Saturday, July 23, 2011

Uncovered latent bugs

I've implemented my 'restart' & quit level menu buttons and uncovered a couple of bugs as result:

1) When switching screens, there is a potential bug in the frameworks that I patterned after Mario Zechner's game screen implementation.  Two methods are executed from the libgdx's render() method: update() and then present() -- in that order.  If the update() method logic decides to switch screens, the Game instance will do just that... and then run the new screen's present() method immediately upon returning to the render() method.  This could be a problem if the present() method is making the assumption that the update() has executed at least once.  I added a transition check in the Game class to ensure that a guaranteed transition will occur at the end of the Game's render() method.  The alternatives are to: ignore this behavior (most screens probably don't care) or encode the actual transition in the Screen's present() method.

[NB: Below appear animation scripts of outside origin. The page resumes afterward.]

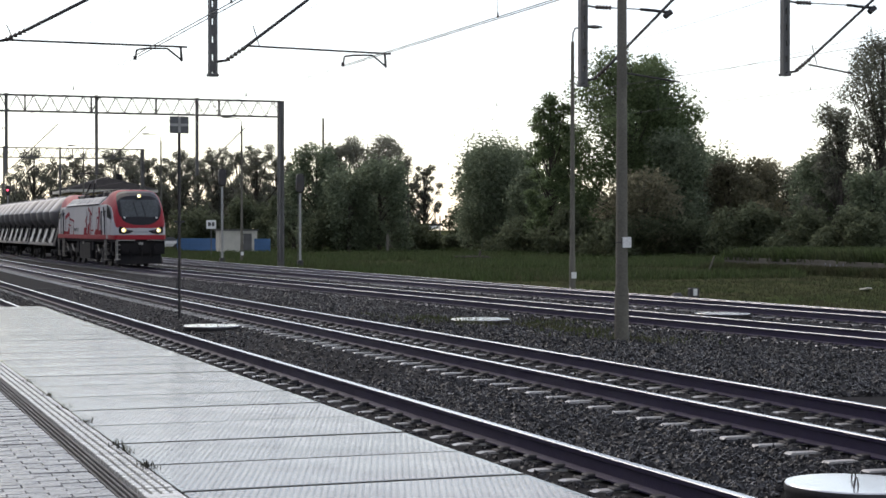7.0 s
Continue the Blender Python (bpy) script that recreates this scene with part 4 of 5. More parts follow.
def hopper_wagon(first):
    wg = thing("silo_wagon", "dark grey four-hopper silo wagon with pale side frames", "railway wagon", group="silo wagons of the train")
    wheels = []
    for k in range(4):
        c = -4.72 + 3.15 * k
        rings = []
        for z, hx, hy, e in ((1.75, 0.5, 0.45, 2.2), (2.15, 0.98, 0.92, 2.4), (2.45, 1.3, 1.25, 2.3), (2.62, 1.41, 1.4, 2.35), (2.75, 1.45, 1.46, 2.35), (3.14, 1.48, 1.53, 2.35), (3.2, 1.47, 1.53, 2.35), (3.27, 1.43, 1.51, 2.35), (3.6, 1.16, 1.42, 2.35), (3.92, 0.88, 1.3, 2.3), (4.03, 0.74, 1.22, 2.3), (4.11, 0.55, 1.08, 2.4), (4.17, 0.2, 0.7, 2.2)):
            ring = []
            for i in range(56):
                a = 2 * math.pi * i / 56
                ca, sa = math.cos(a), math.sin(a)
                ring.append((hx * math.copysign(abs(ca) ** (2 / e), ca), c + hy * math.copysign(abs(sa) ** (2 / e), sa), z))
            rings.append(ring)
        tk = part("hopper", Shape().loft(rings), M_TANK, wg, "dark grey pressed hopper tank")
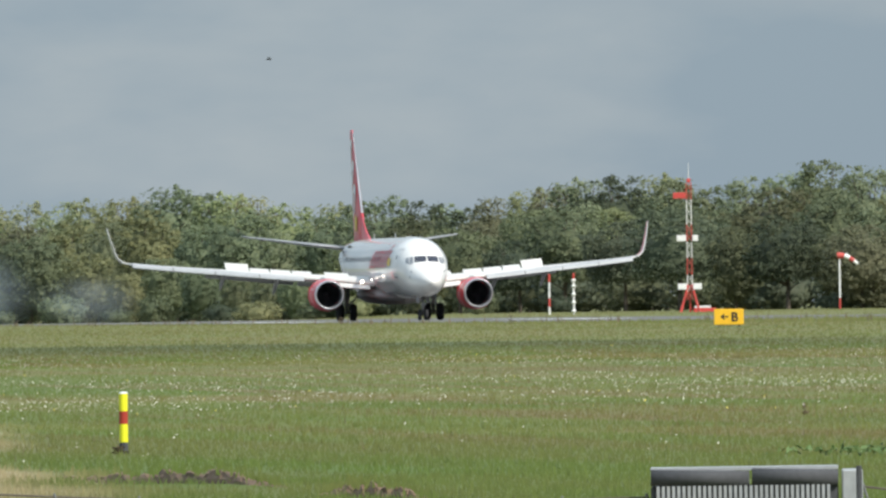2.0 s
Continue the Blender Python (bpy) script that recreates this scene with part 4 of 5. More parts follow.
def build_mast():
    t = upright("lattice_mast", "red and white lattice antenna mast on a red tripod", "mast", 10.447, 1372)
    H, w = 10.3, 0.19
    n = 14
    for k in range(n):
        z0, z1 = 1.0 + (H - 1.0) * k / n, 1.0 + (H - 1.0) * (k + 1) / n
        bm = bmesh.new()
        for x, y in ((-w, -w), (w, -w), (w, w), (-w, w)):
            tube(bm, (x, y, z0), (x, y, z1), 0.03, n=6)
        for (x0, y0), (x1, y1) in (((-w, -w), (w, -w)), ((w, -w), (w, w)), ((w, w), (-w, w)), ((-w, w), (-w, -w))):
            tube(bm, (x0, y0, z0), (x1, y1, z1), 0.015, n=5)
            tube(bm, (x1, y1, z0), (x0, y0, z1), 0.015, n=5)
        red = k in (0, 3, 4, 7, 8) or k > 11
        part("lattice_section", bm, MASTRED if red else OFFWHITE, t, "red lattice section" if red else "white lattice section")
    for a in (90, 210, 330):
        bm = bmesh.new()
        x, y = math.cos(radians(a)), math.sin(radians(a))
        tube(bm, (x * 0.15, y * 0.15, 2.1), (x * 0.95, y * 0.95, -0.1), 0.075, n=8)
        part("leg", bm, MASTRED, t)
    for x in (-0.75, 0.75):
        bm = bmesh.new()
        tube(bm, (x * 0.2, -0.2, 2.2), (x, -0.4, -0.1), 0.09, n=8)
        part("leg", bm, MASTRED, t)
    for z, x0, x1 in ((2.05, -0.95, 0.95), (5.9, -1.0, 0.7), (9.3, -1.25, 0.3)):
        for a, b in ((x0, -0.25), (0.25, x1)):
            if b - a > 0.1:
                part("antenna_panel", box(bmesh.new(), a, -0.35, z - 0.24, b, -0.05, z + 0.24, 0.03), OFFWHITE if z < 9 else MASTRED, t, "antenna panel")
    part("lightning_rod", tube(bmesh.new(), (0, 0, H), (0, 0, H + 1.6), 0.03, 0.015, 6), OFFWHITE, t)
    part("obstruction_lamp", box(bmesh.new(), -0.16, -0.16, H, 0.16, 0.16, H + 0.35, 0.05), MASTRED, t)
    c = upright("equipment_cabinet", "low red and white equipment cabinet beside the mast", "cabinet", 10.495, 1375)
    part("body", box(bmesh.new(), -0.9, -0.4, -0.05, 0.9, 0.4, 0.32, 0.04), MASTRED, c)
    part("lid", box(bmesh.new(), -0.8, -0.38, 0.324, 0.5, 0.38, 0.5, 0.04), OFFWHITE, c)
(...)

2) My Level class was braindead.  Some levels included push buttons, doors, and wire lists that are instantiated when the Level class is instantiated.  When I reset the level, the lists were updated without being destroyed before hand.  Oops.  The net result was that after several instances of resetting the level, I'd get a native code error while trying to look up a prismatic joint translation.  In essence, the lists were maintaining references to dead objects (my world object is destroyed and recreated at every reset).  Yeah, that's classically what is known as a "BAD IDEA (tm)".  At any rate.  FIXED.  I added a dispose method to the parent Level class to remind me that I need to nuke those objects on level exit / reset.